◆ **Written exercise**:
Return the material word for word. Do not include the pictures.

- - -

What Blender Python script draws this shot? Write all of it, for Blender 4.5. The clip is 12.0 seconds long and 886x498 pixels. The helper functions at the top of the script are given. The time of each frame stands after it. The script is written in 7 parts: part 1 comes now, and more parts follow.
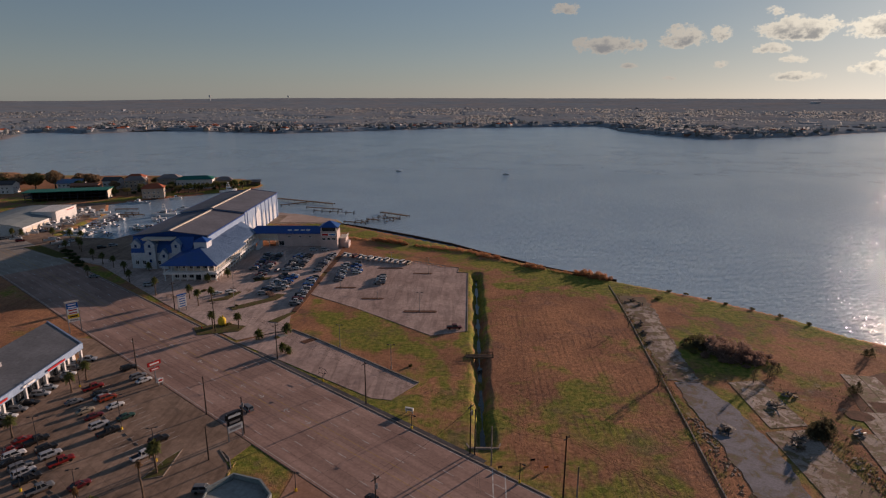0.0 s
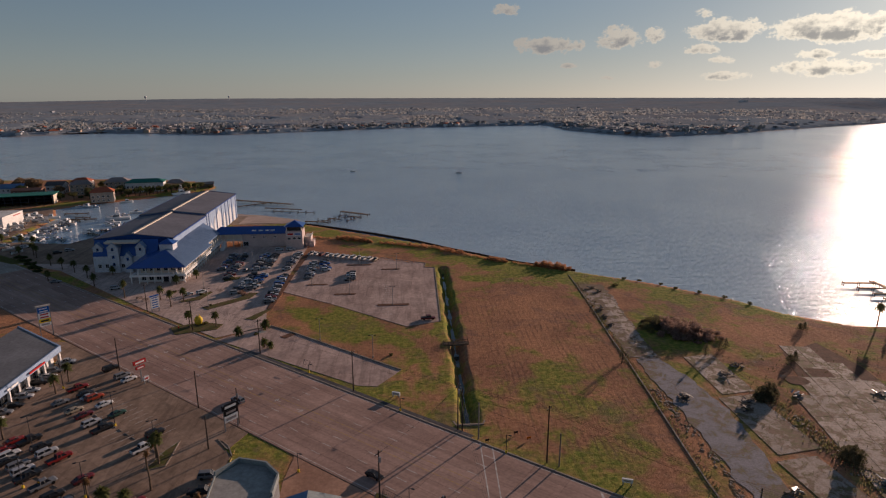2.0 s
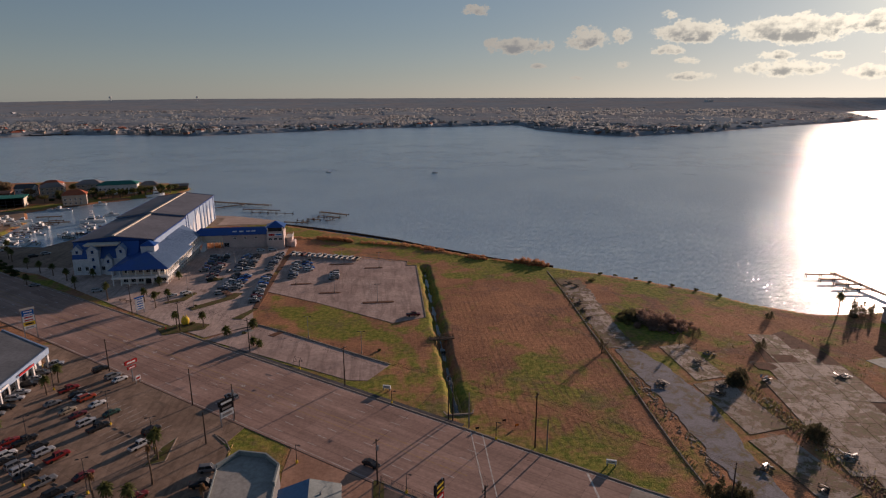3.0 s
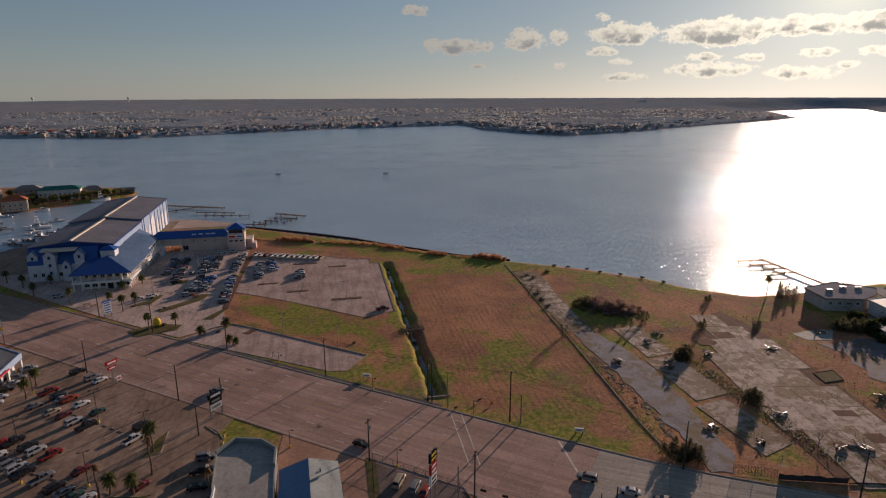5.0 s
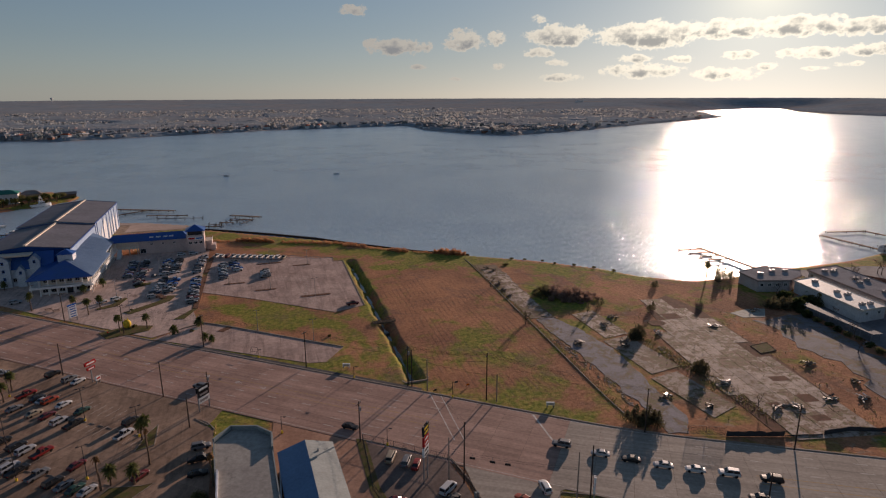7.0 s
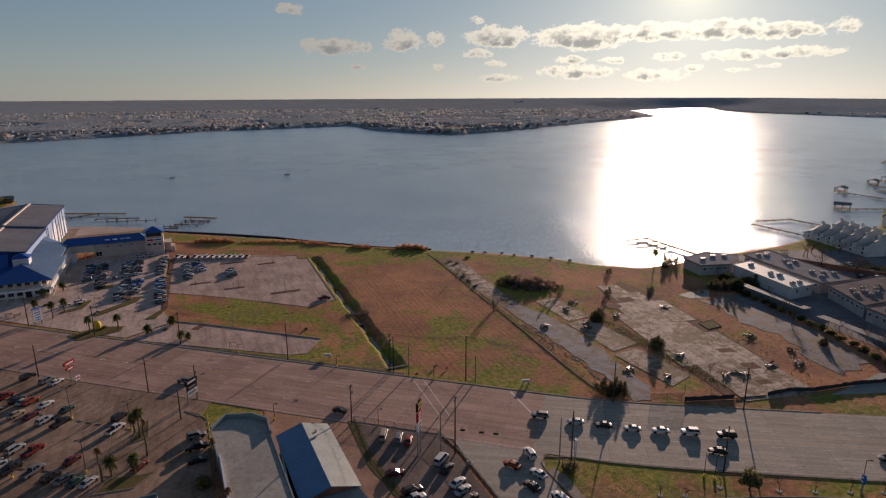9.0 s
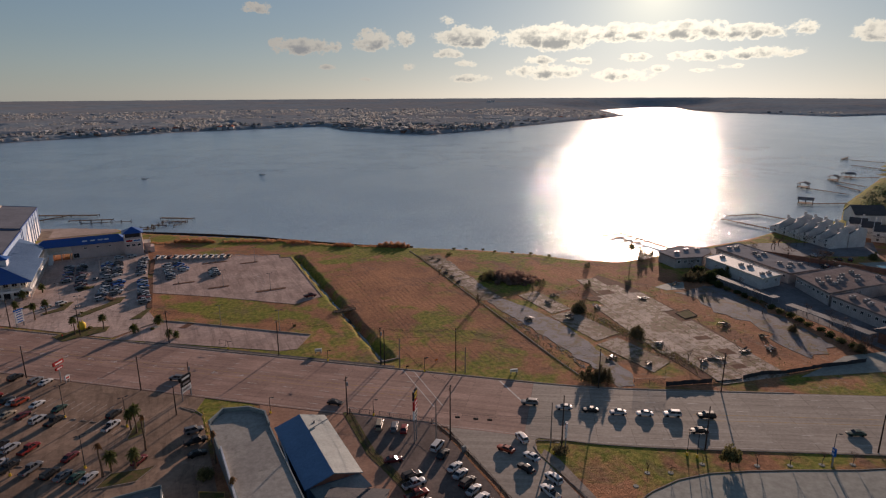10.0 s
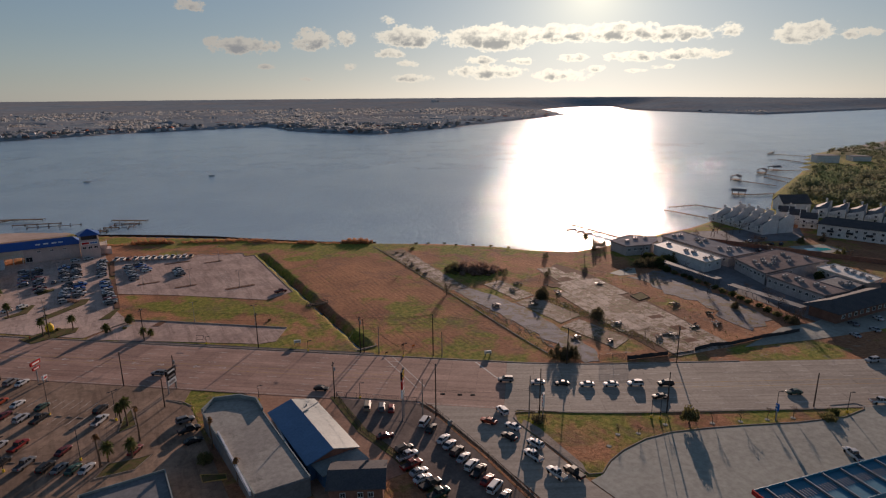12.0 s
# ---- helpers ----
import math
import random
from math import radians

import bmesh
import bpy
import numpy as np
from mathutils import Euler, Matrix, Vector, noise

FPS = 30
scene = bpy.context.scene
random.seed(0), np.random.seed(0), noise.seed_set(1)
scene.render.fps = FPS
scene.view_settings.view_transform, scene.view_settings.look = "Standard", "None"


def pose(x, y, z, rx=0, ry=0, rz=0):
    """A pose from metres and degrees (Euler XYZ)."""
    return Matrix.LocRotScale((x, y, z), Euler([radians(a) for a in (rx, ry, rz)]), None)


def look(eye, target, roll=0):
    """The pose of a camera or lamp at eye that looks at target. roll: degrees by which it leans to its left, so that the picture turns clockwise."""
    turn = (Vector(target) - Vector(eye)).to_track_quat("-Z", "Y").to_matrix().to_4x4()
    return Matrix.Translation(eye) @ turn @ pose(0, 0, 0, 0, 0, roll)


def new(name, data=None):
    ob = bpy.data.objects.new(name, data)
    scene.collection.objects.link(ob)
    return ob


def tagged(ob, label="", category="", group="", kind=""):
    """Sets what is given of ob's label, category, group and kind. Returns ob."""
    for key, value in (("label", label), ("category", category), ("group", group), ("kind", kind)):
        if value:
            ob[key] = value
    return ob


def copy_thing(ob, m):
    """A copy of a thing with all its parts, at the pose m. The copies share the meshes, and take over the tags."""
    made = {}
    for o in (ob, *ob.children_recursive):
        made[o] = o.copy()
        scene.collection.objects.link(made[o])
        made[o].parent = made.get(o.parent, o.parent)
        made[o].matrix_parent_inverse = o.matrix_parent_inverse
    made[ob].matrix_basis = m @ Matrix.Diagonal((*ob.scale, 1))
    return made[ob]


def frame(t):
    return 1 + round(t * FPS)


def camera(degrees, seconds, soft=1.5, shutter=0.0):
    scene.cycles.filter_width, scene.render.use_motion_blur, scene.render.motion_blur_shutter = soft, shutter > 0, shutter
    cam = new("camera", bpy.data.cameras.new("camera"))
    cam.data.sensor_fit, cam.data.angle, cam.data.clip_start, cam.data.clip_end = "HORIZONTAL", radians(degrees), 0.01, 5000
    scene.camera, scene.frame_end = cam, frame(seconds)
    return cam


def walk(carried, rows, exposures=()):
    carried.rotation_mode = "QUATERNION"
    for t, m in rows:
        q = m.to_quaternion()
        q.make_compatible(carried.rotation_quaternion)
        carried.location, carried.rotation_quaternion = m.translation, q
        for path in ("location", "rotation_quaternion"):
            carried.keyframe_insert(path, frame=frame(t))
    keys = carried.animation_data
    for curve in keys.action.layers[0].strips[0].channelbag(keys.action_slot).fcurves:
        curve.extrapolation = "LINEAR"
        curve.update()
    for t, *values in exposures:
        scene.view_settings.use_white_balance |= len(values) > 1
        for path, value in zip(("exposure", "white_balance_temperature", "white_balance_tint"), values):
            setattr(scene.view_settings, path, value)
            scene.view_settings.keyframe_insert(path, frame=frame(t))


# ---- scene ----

- - -

◆ **Output for this exercise**:
What Blender Python script draws this shot? Write all of it, for Blender 4.5. The clip is 12.0 seconds long and 886x498 pixels. The helper functions at the top of the script are given. The time of each frame stands after it. The script is written in 7 parts: part 1 comes now, and more parts follow.
0.0 s
2.0 s
3.0 s
5.0 s
7.0 s
9.0 s
10.0 s
12.0 s
# ---- helpers ----
import math
import random
from math import radians

import bmesh
import bpy
import numpy as np
from mathutils import Euler, Matrix, Vector, noise

FPS = 30
scene = bpy.context.scene
random.seed(0), np.random.seed(0), noise.seed_set(1)
scene.render.fps = FPS
scene.view_settings.view_transform, scene.view_settings.look = "Standard", "None"


def pose(x, y, z, rx=0, ry=0, rz=0):
    """A pose from metres and degrees (Euler XYZ)."""
    return Matrix.LocRotScale((x, y, z), Euler([radians(a) for a in (rx, ry, rz)]), None)


def look(eye, target, roll=0):
    """The pose of a camera or lamp at eye that looks at target. roll: degrees by which it leans to its left, so that the picture turns clockwise."""
    turn = (Vector(target) - Vector(eye)).to_track_quat("-Z", "Y").to_matrix().to_4x4()
    return Matrix.Translation(eye) @ turn @ pose(0, 0, 0, 0, 0, roll)


def new(name, data=None):
    ob = bpy.data.objects.new(name, data)
    scene.collection.objects.link(ob)
    return ob


def tagged(ob, label="", category="", group="", kind=""):
    """Sets what is given of ob's label, category, group and kind. Returns ob."""
    for key, value in (("label", label), ("category", category), ("group", group), ("kind", kind)):
        if value:
            ob[key] = value
    return ob


def copy_thing(ob, m):
    """A copy of a thing with all its parts, at the pose m. The copies share the meshes, and take over the tags."""
    made = {}
    for o in (ob, *ob.children_recursive):
        made[o] = o.copy()
        scene.collection.objects.link(made[o])
        made[o].parent = made.get(o.parent, o.parent)
        made[o].matrix_parent_inverse = o.matrix_parent_inverse
    made[ob].matrix_basis = m @ Matrix.Diagonal((*ob.scale, 1))
    return made[ob]


def frame(t):
    return 1 + round(t * FPS)


def camera(degrees, seconds, soft=1.5, shutter=0.0):
    scene.cycles.filter_width, scene.render.use_motion_blur, scene.render.motion_blur_shutter = soft, shutter > 0, shutter
    cam = new("camera", bpy.data.cameras.new("camera"))
    cam.data.sensor_fit, cam.data.angle, cam.data.clip_start, cam.data.clip_end = "HORIZONTAL", radians(degrees), 0.01, 5000
    scene.camera, scene.frame_end = cam, frame(seconds)
    return cam


def walk(carried, rows, exposures=()):
    carried.rotation_mode = "QUATERNION"
    for t, m in rows:
        q = m.to_quaternion()
        q.make_compatible(carried.rotation_quaternion)
        carried.location, carried.rotation_quaternion = m.translation, q
        for path in ("location", "rotation_quaternion"):
            carried.keyframe_insert(path, frame=frame(t))
    keys = carried.animation_data
    for curve in keys.action.layers[0].strips[0].channelbag(keys.action_slot).fcurves:
        curve.extrapolation = "LINEAR"
        curve.update()
    for t, *values in exposures:
        scene.view_settings.use_white_balance |= len(values) > 1
        for path, value in zip(("exposure", "white_balance_temperature", "white_balance_tint"), values):
            setattr(scene.view_settings, path, value)
            scene.view_settings.keyframe_insert(path, frame=frame(t))


# ---- scene ----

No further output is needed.